Sure, there are areas we want a leader to be successful in like financial success, goal achievement, innovation, internal and external processes, etc., but where and how does a leader’s leadership get evaluated so that developmental feedback can be part of that dreaded annual meeting? Stop for a minute and consider your own process to see if you can find a real leadership measurement in the results.
Do we just give leaders credit for the successes of their teams? Probably. That’s how the system works… at least that’s how I’ve always seen it done. And regardless of the number scale we use, there are only two possible outcomes: meets expectations or doesn’t.
The system won’t get better until we as the leaders’ evaluators are more involved (and I don’t mean in a micromanagement sense) in learning how a leader’s day-to-day behavior and performance affect the team’s performance. And how, leaders of leaders, do we do that?

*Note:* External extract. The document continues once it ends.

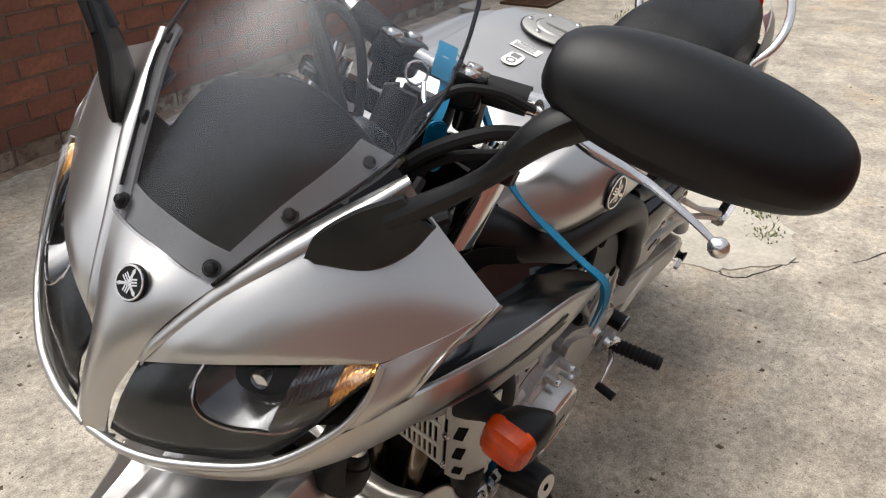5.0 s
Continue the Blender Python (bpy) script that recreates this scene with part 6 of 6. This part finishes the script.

By talking to people, that’s how.
I’m not suggesting a complicated and time-consuming method for collecting subjective “data” about the leader. I’m suggesting that we have a few 15-minute conversations with some of the people being led. We’ve written about Stop-Start-Continue before, and that’s a good method, but any way we can discern how their leadership behaviors – trust, ethics, integrity, communication, decision-making, inspiring others, etc. – are shaping their team and its success is better than what we’re doing now.
If we want to help a leader develop, we have to give him or her meaningful feedback about their performance as a leader. Sound pretty basic, doesn’t it?

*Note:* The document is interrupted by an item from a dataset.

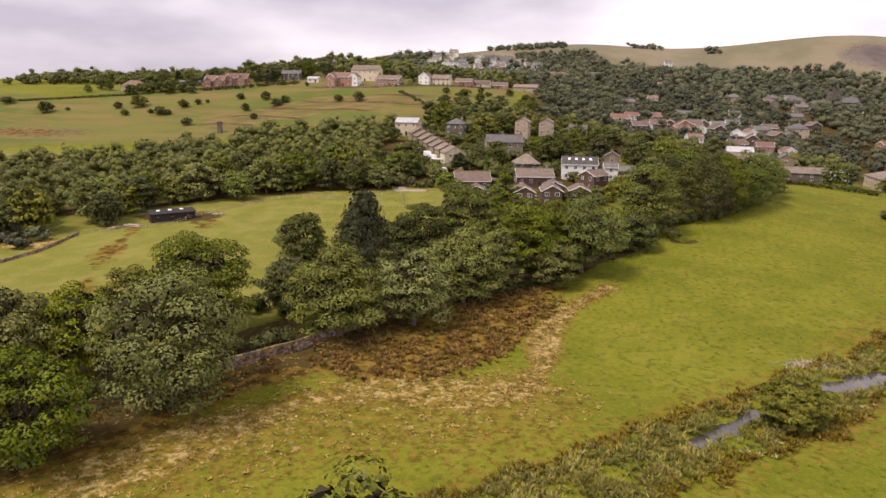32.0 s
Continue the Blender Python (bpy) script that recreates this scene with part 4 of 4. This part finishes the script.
woodland("woodland", "dense trees on the far slope below the ridge", stand(2, -60, 330, 520, 770, 11.5, 8, 14, lambda a, b: b > 520 and (b < 660 or a > 0) and b < 715 + 0.25 * a), 2)
# The next two stands are toned paler, as painted haze.
woodland("woodland", "dense valley trees east of the town", stand(3, 150, 420, 300, 520, 11.5, 7, 14, lambda a, b: a > 150 + 0.1 * (b - 300) and not (134 < a < 205 and b < 345)), 3, pale=0.2)
woodland("woodland", "dense valley trees towards the moor", stand(4, 330, 560, 380, 760, 12.5, 8, 14, lambda a, b: b < 745 - 0.35 * (a - 330)), 4, pale=0.45)
woodland("woodland", "dense trees beyond the field-side wood", stand(5, 140, 330, 90, 300, 11.5, 8, 14, lambda a, b: not (134 < a < 205 and 195 < b < 345)), 5)
woodland("woodland", "line of trees on the skyline behind the hill houses", stand(6, -470, -40, 452, 580, 10.5, 8, 13, lambda a, b: (b > 470 + 25 * math.sin(a * 0.05) and (a > -330 or b > 500)) and not (a > -300 and a < -245 and b < 490)), 6, True)
woodland("woodland", "trees between the houses of the far ridge", stand(7, -170, 20, 560, 712, 12.5, 5, 8), 7)
woodland("woodland", "dark plantation on the ridge top", stand(8, -150, -20, 760, 800, 9.5, 6, 9, lambda a, b: a > -40) + stand(14, -36, 66, 716, 806, 9.5, 6.5, 10, lambda a, b: b < 806 - 0.5 * max(a, 0)), 8)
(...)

I propose a leadership evaluation form that has two parts: meets or doesn’t meet expectations and developmental feedback. Tell him or her what behaviors they’re doing well and what behaviors could use some improvement. (And maybe set some leadership developmental goals for the coming year?) That would certainly be more useful that the way we do it now.
That idea will never make it past HR, but it’s how we should help leaders lead and, in turn, help our organizations succeed.

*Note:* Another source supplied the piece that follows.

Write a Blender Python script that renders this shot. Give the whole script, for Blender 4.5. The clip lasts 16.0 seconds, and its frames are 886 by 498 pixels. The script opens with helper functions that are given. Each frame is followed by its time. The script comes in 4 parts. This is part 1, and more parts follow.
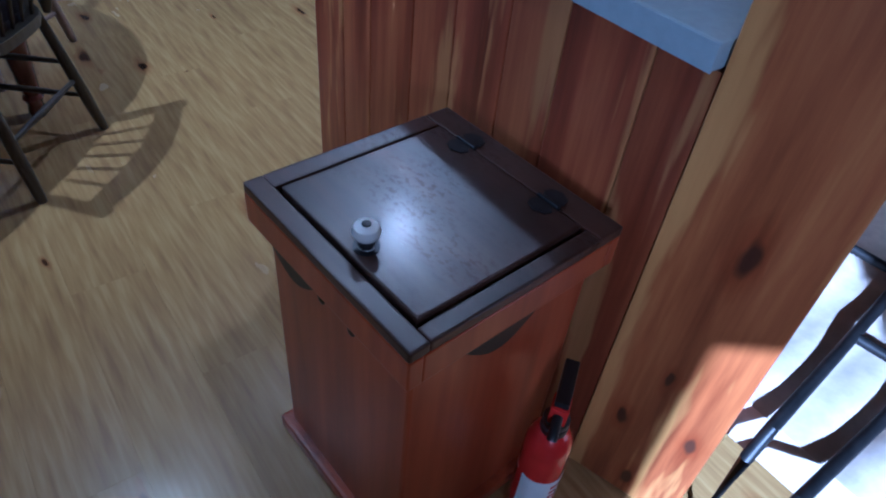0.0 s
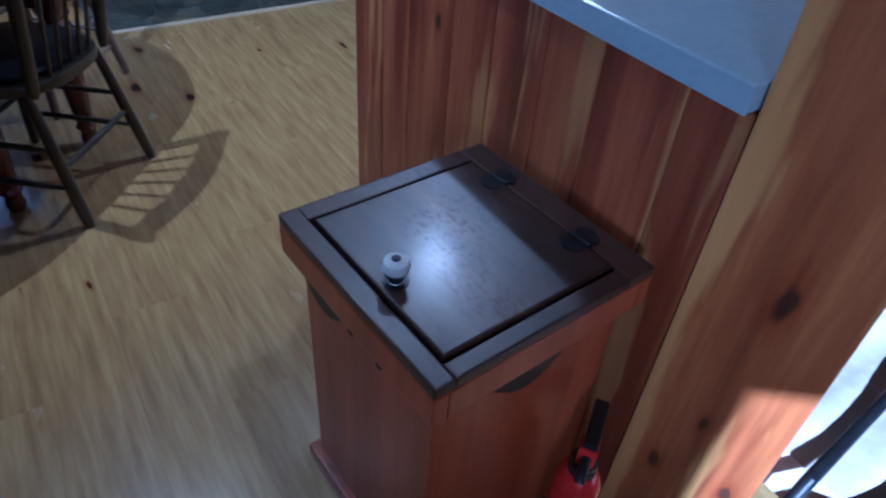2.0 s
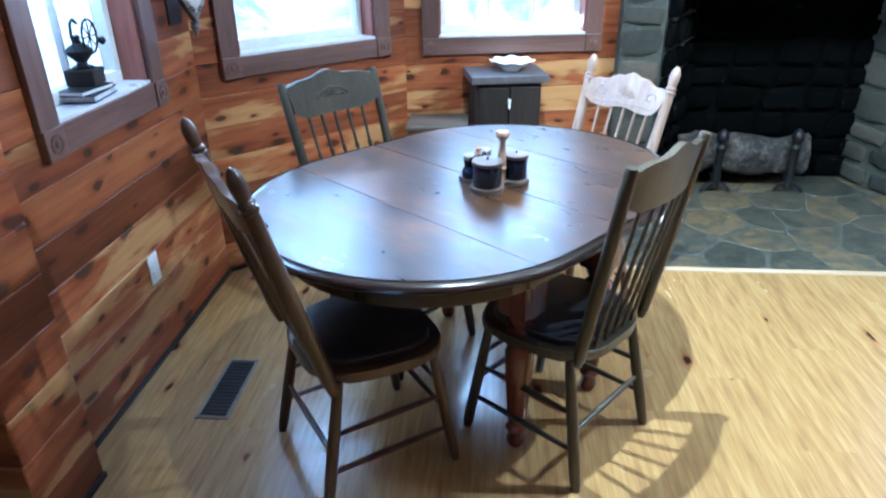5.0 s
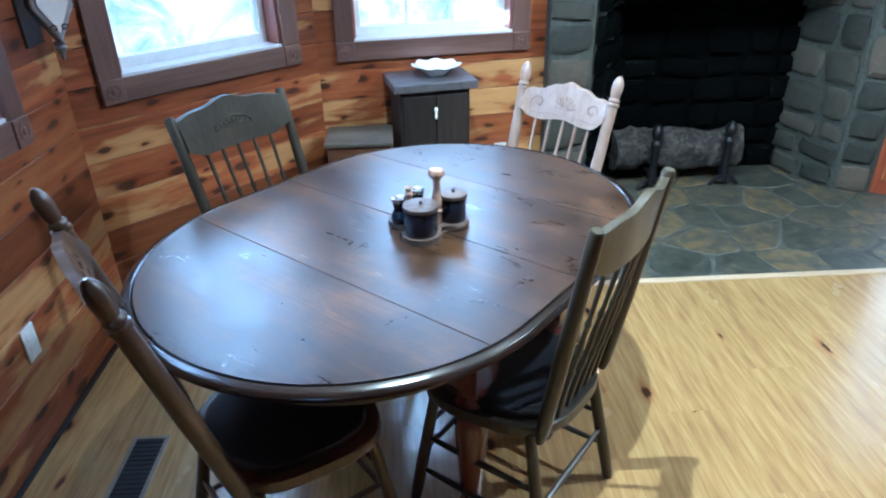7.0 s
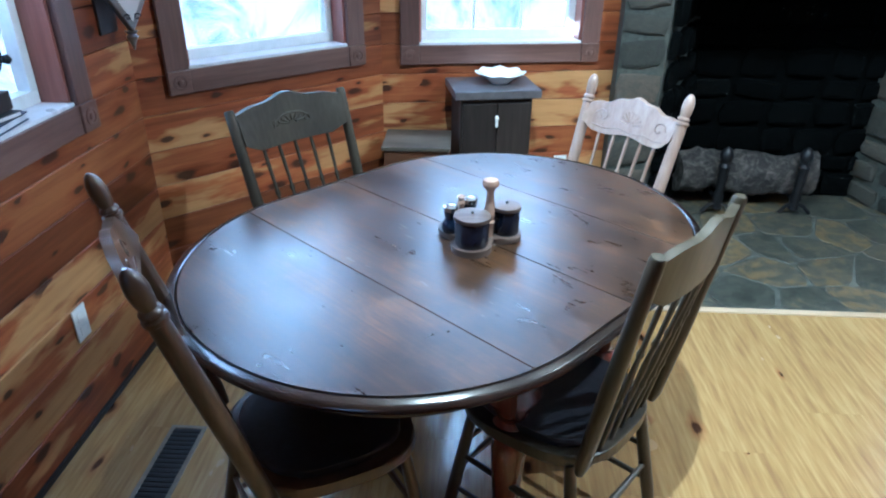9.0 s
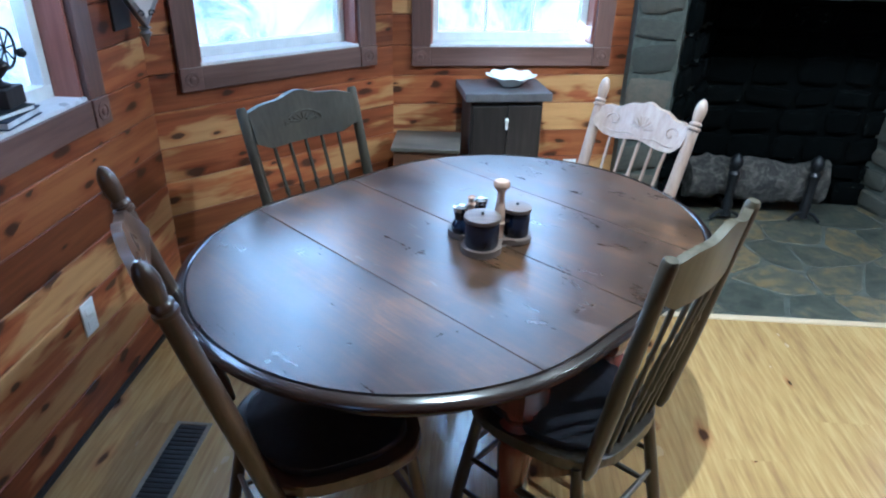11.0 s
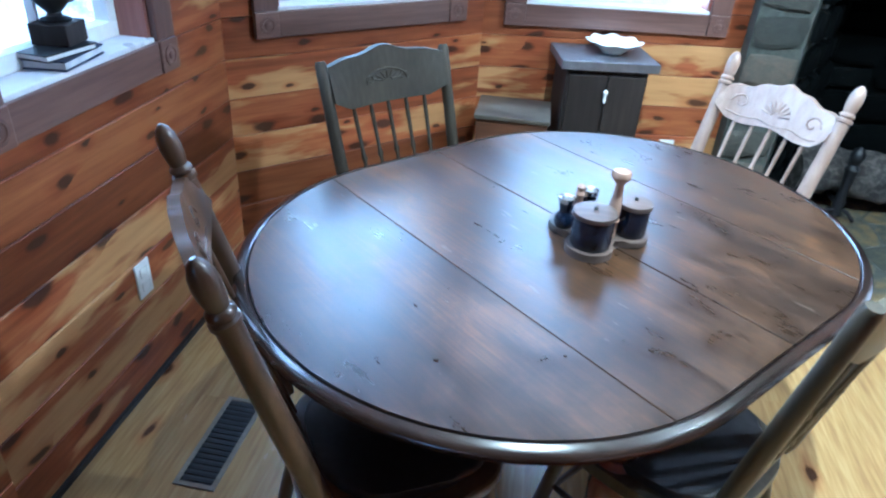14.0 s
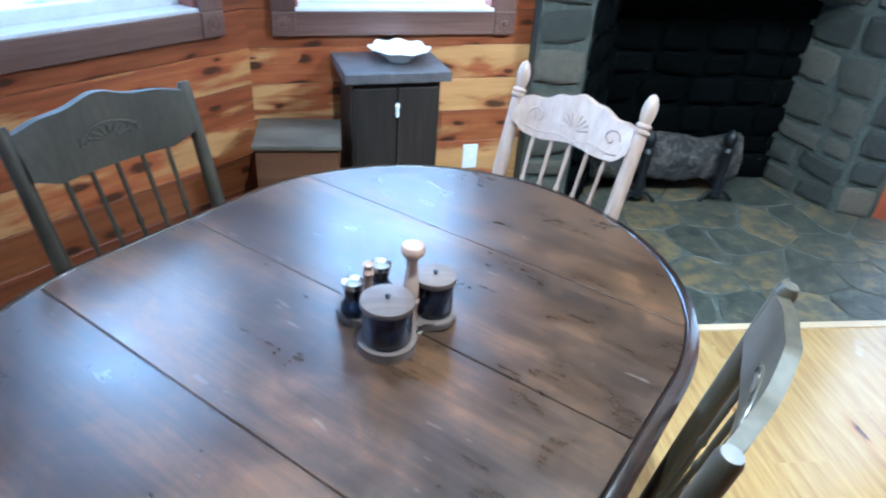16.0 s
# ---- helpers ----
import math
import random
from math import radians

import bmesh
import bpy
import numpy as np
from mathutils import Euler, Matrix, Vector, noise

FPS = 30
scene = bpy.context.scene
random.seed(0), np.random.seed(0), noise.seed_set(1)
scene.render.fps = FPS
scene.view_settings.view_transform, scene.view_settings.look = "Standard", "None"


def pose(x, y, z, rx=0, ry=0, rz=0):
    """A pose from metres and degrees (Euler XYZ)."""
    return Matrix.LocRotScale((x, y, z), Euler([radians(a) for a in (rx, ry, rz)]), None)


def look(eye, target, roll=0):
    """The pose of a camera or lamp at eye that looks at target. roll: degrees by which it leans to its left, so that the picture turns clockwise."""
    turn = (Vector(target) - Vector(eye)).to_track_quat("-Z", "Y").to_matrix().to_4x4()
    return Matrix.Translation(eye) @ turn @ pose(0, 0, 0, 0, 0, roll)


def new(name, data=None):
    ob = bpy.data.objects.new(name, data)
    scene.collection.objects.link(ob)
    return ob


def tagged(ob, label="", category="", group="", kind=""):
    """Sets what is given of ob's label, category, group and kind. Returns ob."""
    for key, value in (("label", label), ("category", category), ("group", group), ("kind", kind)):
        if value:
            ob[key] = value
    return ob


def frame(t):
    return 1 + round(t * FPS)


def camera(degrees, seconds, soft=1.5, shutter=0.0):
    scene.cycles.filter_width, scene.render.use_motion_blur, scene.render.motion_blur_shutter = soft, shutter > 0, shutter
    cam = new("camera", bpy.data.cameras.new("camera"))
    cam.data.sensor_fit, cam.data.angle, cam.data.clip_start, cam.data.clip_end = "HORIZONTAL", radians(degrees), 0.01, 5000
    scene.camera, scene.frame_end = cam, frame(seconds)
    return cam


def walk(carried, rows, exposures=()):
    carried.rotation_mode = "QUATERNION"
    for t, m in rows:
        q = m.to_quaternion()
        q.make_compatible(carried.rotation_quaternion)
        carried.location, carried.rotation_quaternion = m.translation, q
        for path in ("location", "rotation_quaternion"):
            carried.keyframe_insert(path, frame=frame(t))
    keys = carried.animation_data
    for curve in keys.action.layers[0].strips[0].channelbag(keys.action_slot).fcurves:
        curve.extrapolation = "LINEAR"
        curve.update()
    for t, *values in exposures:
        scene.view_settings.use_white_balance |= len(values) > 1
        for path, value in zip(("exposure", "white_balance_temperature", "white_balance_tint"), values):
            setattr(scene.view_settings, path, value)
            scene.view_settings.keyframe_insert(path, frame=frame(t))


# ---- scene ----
cam = camera(68.0, 16.0, 2.1, 0.4)

PATH = [
    (0, (0.24, -2.385, 1.309), (1.193, -1.256, -0.038), 6.47),
    (0.5, (0.251, -2.386, 1.304), (1.228, -1.26, -0.03), 6.7),
    (1, (0.26, -2.394, 1.305), (1.24, -1.268, -0.026), 5.78),
    (1.5, (0.26, -2.398, 1.317), (1.213, -1.233, 0.0), 5.26),
    (2, (0.249, -2.388, 1.32), (1.14, -1.146, 0.031), 4.87),
    (2.5, (0.233, -2.384, 1.358), (0.986, -1.039, 0.084), 3.5),
    (3, (0.201, -2.371, 1.393), (0.773, -0.902, 0.161), 4.18),
    (3.5, (0.109, -2.407, 1.485), (0.424, -0.847, 0.274), 2.83),
    (4, (0.037, -2.226, 1.449), (0.079, -0.55, 0.358), 1.5),
    (4.5, (-0.078, -2.061, 1.46), (-0.166, -0.291, 0.533), 0.03),
    (5, (-0.024, -1.982, 1.509), (-0.155, -0.189, 0.634), -0.5),
    (5.2, (-0.027, -1.931, 1.51), (-0.159, -0.122, 0.667), -0.0),
    (7.3, (-0.046, -1.611, 1.577), (0.044, 0.154, 0.64), -1.28),
    (7.5, (-0.049, -1.597, 1.573), (-0.012, 0.172, 0.64), -1.24),
    (8, (-0.046, -1.583, 1.562), (-0.05, 0.197, 0.65), 0.35),
    (8.5, (-0.036, -1.578, 1.557), (-0.086, 0.201, 0.646), 0.45),
    (9, (-0.033, -1.581, 1.558), (-0.111, 0.197, 0.645), 0.7),
    (11.5, (-0.045, -1.581, 1.547), (-0.136, 0.202, 0.644), 1.63),
    (12, (-0.045, -1.579, 1.547), (-0.122, 0.2, 0.636), 1.78),
    (12.5, (-0.061, -1.559, 1.541), (-0.111, 0.204, 0.597), 1.75),
    (13, (-0.13, -1.501, 1.518), (-0.171, 0.244, 0.54), 1.67),
    (13.5, (-0.176, -1.435, 1.493), (-0.282, 0.291, 0.489), 2.68),
    (14, (-0.168, -1.344, 1.495), (-0.408, 0.363, 0.48), 3.98),
    (14.5, (-0.114, -1.264, 1.513), (-0.411, 0.43, 0.492), 5.14),
    (15, (-0.057, -1.207, 1.524), (-0.231, 0.5, 0.495), 5.22),
    (15.5, (-0.05, -1.098, 1.541), (-0.017, 0.61, 0.501), 4.05),
    (16, (-0.079, -0.965, 1.528), (0.183, 0.73, 0.5), 4.2),
]
walk(cam, [(t, look(eye, target, roll)) for t, eye, target, roll in PATH],
     exposures=[(0, 1.74, 3720, 15), (2, 1.74, 3610, 14), (3, 2.85, 3780, 3), (3.6, 2.88, 4030, 4), (5, 3.7, 4050, 2), (7.5, 3.3, 4050, 1), (12, 3.25, 4070, 2), (14.5, 3.65, 3950, 1), (16, 3.6, 4000, 1)])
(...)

Feedback? I’d love to hear your ideas.
Because it’s up to you, leaders.
Leadership and Healthy Conflict
Healthy conflict: Good. Unhealthy conflict: Bad. There endeth the first lesson…
The key, of course, is knowing the difference between the two.
I frequently say that when reasonably intelligent, well-intentioned people disagree, the organization is better served.
By reasonably intelligent, I don’t mean an IQ number — just that the person communicating has enough mental snap to understand and discuss the issues at hand. And by well-intentioned, I’m simply referring to those without some boneheaded personal agenda.
The latter, as you’ve likely surmised, is the tough one.
So, we’re working on a complex project with a client. Opinions are buzzing around like mosquitoes during an August Houston evening. We’re cussing, discussing, arguing, persuading, etc. Generally a good time being had by all… and then it happens:
Unhealthy conflict rears its ugly head.
How do we know? Simple… conflict bridges from healthy to unhealthy when those involved in a difference are no longer willing or able to consider others’ views and alternatives, and thereby set up a win-lose confrontation. Enter emotion, stage right.
No longer willing or able to consider others’ views and alternatives. Even if baked in truth, simmered in fact, and stewed in verifiable data. In other words, we’ve begun using emotions alone to decide the fate of the discussion. Logic has left the building…
You know how you can tell? You hear phrases like, “Yea, well, I just don’t agree…” or “I hear you, I just believe you’re wrong (or whatever emotional outcome is desired).” These, and phrases/words like them, mean we’ve entered the unhealthy zone of conflict, and we’ve got to find some ways to get back to healthy conflict. For some methods and tools, see my BrazenLeader blog post, same subject.
So, who cares? Why bother? What does it matter? Why should we spend one whit of effort on addressing unhealthy conflict? Well, besides the fact I just successfully used “whit” in a sentence (my grandmother would be proud), there are three significant reasons we should be concerned about leadership and healthy conflict in an organization:
- Most conflict is born of miscommunications. That’s right — the vast majority of conflict we see and enjoy are driven by communications missteps, rather than an argument of facts.
That’s why the “Logic has left the building…” comment above. Factual arguments seldom lead to unhealthy conflict. Disagreements, yes. Arguments, maybe. Near-violent discussions, sometimes. But unhealthy conflict? Rarely, since the very basis of unhealthy conflict is an emotional attachment to a position. That attachment was probably solidified when someone challenged the position with opinion, not fact.
- Understanding needs versus wants is the key to resolution. Most of the time, conflicts occur when we focus on our wants instead of our actual needs. If both parties (or however many are involved) would instead determine and focus on their needs, we could make immediate headway.
“I need all deliveries to be on time” is likely a want. “It’s important that deliveries be made with enough time for me to inventory and prepare the parts for installation — about 45 minutes — prior to forwarding to manufacturing” is an underlying need that drives more timely deliveries. “On time” is a performance standard that doesn’t necessarily represent a factual need — a want. “In time to inventory…” is a need based on demonstrable fact. See the difference?
- Unresolved conflicts degrade trust. Always.
Sometimes we “get over” a conflict, meaning that we force civility, feign acceptance, and disguise acquiescence as agreement. But the conflict, yet unresolved, still exists. And as long as it exists between people, the level of trust will decline. Since trust is the very currency of leadership, and since enhanced levels of trust allow and encourage discretionary effort, these unresolved conflicts are damaging — to both the leader involved as well as the organization as whole.
When you see a conflict go to the dark side — unhealthy conflict — recognize it for what it is, and address as soon as humanly possible.
You’ll be better for it, as will others.
Exemplary efforts are what we do, as leaders. Critical here when dealing with unhealthy conflict.